Research article

Acyl peptide hydrolase degrades monomeric and oligomeric amyloid-beta peptide

Rina Yamin¹ , Cheng Zhao² , Peter B O'Connor^1,2 , Ann C McKee^3,4,5 and Carmela R Abraham^1,6

¹  Department of Biochemistry, Boston University School of Medicine, 72 East Concord Street, Boston, K620, MA 02118, USA

²  Mass Spectrometry Resource, Boston University School of Medicine, 670 Albany Street, Boston, MA 02118, USA

³  Department of Neurology, Boston University School of Medicine, 72 East Concord Street, Boston, MA 02118, USA

⁴  Department of Pathology, Boston University School of Medicine, 72 East Concord Street, Boston, MA 02118, USA

⁵  Geriatric Research Educational and Clinical Center, Bedford Veterans Administration Medical Center, MA 01730, USA

⁶  Department of Medicine, the, Boston University School of Medicine, 72 East Concord Street, Boston, MA 02118, USA

author email corresponding author email

Molecular Neurodegeneration 2009, 4:33doi:10.1186/1750-1326-4-33

Published:	23 July 2009

Abstract

Background

The abnormal accumulation of amyloid-beta peptide is believed to cause malfunctioning of neurons in the Alzheimer's disease brain.

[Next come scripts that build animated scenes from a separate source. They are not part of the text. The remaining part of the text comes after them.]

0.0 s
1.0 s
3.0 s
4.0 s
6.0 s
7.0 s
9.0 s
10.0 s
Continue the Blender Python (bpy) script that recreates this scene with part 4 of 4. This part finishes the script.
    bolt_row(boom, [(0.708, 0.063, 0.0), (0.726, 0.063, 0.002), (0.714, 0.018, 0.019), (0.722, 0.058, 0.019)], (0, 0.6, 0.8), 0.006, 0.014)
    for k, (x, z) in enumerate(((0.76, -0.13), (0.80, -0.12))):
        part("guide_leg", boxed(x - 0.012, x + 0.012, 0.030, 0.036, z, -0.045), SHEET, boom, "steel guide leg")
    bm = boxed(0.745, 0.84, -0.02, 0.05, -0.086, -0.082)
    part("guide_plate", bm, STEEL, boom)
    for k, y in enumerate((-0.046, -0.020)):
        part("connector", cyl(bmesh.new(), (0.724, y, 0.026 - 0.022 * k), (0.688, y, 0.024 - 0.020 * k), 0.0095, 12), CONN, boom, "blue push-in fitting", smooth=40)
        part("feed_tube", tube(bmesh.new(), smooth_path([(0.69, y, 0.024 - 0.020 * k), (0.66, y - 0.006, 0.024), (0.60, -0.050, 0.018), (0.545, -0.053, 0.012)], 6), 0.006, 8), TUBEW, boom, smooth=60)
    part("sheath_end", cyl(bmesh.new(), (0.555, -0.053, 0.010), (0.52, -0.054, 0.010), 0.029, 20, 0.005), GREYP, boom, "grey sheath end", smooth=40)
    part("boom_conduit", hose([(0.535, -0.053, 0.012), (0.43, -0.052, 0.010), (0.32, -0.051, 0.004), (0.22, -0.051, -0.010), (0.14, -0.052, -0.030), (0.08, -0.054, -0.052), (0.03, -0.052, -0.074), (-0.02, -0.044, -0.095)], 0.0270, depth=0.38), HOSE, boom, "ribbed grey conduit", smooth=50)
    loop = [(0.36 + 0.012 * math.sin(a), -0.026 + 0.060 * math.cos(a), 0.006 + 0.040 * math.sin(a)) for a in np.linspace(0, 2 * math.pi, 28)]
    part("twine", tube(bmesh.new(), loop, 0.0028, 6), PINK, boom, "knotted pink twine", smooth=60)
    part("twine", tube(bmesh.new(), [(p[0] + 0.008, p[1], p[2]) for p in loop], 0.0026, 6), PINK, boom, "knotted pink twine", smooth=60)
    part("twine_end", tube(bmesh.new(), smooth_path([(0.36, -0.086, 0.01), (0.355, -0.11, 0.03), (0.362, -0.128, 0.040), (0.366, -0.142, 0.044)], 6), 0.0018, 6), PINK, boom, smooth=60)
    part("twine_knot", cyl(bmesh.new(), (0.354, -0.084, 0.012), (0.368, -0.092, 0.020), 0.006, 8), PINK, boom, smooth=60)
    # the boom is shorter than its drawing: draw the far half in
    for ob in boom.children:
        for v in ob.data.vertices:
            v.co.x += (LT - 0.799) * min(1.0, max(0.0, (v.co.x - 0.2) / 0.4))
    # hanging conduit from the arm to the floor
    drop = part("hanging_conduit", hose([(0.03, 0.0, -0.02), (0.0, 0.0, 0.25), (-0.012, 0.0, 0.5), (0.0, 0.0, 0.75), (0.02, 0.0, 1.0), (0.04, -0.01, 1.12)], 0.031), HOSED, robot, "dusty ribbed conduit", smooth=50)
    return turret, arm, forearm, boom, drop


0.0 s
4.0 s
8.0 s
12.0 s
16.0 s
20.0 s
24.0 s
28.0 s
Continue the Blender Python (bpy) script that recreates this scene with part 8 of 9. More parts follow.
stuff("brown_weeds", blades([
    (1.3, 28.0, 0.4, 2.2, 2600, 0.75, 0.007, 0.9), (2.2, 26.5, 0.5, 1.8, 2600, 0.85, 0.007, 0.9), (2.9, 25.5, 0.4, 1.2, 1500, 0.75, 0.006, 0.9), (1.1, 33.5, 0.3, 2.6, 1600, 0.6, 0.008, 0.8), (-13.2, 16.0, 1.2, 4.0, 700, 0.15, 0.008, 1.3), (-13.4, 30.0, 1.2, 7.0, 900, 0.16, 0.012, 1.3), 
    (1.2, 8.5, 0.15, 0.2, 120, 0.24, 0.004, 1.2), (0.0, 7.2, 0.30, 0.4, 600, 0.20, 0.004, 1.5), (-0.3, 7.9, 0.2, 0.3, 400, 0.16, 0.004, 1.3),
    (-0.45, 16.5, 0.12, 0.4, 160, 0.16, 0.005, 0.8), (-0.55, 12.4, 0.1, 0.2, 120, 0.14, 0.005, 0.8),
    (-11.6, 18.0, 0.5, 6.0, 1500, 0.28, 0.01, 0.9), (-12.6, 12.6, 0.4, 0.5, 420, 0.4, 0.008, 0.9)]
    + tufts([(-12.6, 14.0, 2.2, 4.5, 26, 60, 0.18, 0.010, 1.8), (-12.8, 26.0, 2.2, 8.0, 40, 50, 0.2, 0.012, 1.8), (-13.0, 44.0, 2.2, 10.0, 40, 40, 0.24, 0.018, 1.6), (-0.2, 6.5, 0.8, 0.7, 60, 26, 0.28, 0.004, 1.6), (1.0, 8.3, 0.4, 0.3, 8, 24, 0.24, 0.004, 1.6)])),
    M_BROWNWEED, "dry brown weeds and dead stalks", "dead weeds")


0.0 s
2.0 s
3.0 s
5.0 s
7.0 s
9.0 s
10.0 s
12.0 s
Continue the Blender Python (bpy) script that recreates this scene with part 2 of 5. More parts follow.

Amyloid-beta exists in different assembly forms in the aging mammalian brain including monomers, oligomers, and aggregates, and in senile plaques, fibrils. Recent findings suggest that soluble amyloid-beta oligomers may represent the primary pathological species in Alzheimer's disease and the most toxic form that impairs synaptic and thus neuronal function. We previously reported the isolation of a novel amyloid-beta-degrading enzyme, acyl peptide hydrolase, a serine protease that degrades amyloid-beta, and is different in structure and activity from other amyloid-beta-degrading enzymes.

Results

Here we report the further characterization of acyl peptide hydrolase activity using mass spectrometry. Acyl peptide hydrolase cleaves the amyloid-beta peptide at amino acids 13, 14 and 19. In addition, by real-time PCR we found elevated acyl peptide hydrolase expression in brain areas rich in amyloid plaques suggesting that this enzyme's levels are responsive to increases in amyloid-beta levels. Lastly, tissue culture experiments using transfected CHO cells expressing APP751 bearing the V717F mutation indicate that acyl peptide hydrolase preferentially degrades dimeric and trimeric forms of amyloid-beta.

Conclusion

These data suggest that acyl peptide hydrolase is involved in the degradation of oligomeric amyloid-beta, an activity that, if induced, might present a new tool for therapy aimed at reducing neurodegeneration in the Alzheimer's brain.